I do not like the implementation much, as it is very quirky if mixed with list-directed I/O and cannot be used directly to the screen easily like the real DEC OpenVMS implementation and so on, but it is there.

I have a program that converts ASA files to Adobe PDF, and still get requests for it, albeit far less frequently than in the past, by the way. Since HTML really was not designed for page breaks, especially initially, some people are still looking for a really easy way to get a plain ASCII file that can be printed with page breaks at specified locations; particularly as less printers support control characters (let alone ASA carriage control, which at one time was ubiquitous).

2 Likes

In Abstracting Away the Machine, I read page 121:

PRINT acts like the PUNCH statement, but it directs the output to the line printer instead of to punched cards.

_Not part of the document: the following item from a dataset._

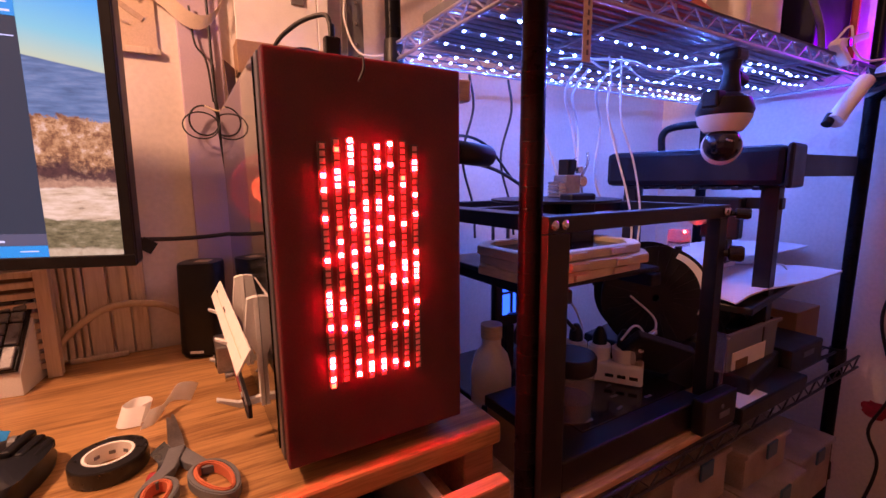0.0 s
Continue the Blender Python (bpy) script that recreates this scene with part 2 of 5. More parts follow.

So, yes, punched cards seem not the culprit this time. :grin:

1 Like

There have been several discussions about this; found this one:

https://groups.google.com/g/comp.lang.fortran/c/VUP8j2_EOJU/m/r1jqskvKCgAJ

1 Like

There are two very different things being discussed in this thread.

For the leading space in list-directed output, that is indeed a remnant of Fortran carriage control, but it is still required by the standard:

Except for new records created by explicit formatting within a defined output procedure or by continuation of delimited character sequences, each output record begins with a blank character. (F2018 13.10.4)

As for spacing between numerical values in list-directed output, most older compilers simply supplied a fixed default width, for example, I12, leading to all those spaces. Now that Fortran has minimal-width output through G0, compilers could use that instead, and some do. Intel Fortran currently wants you to use its -standard-semantics option to get this, as users can and do complain when output changes appearance dramatically. That said, list-directed output leaves a lot up to the processor, so either behavior is acceptable.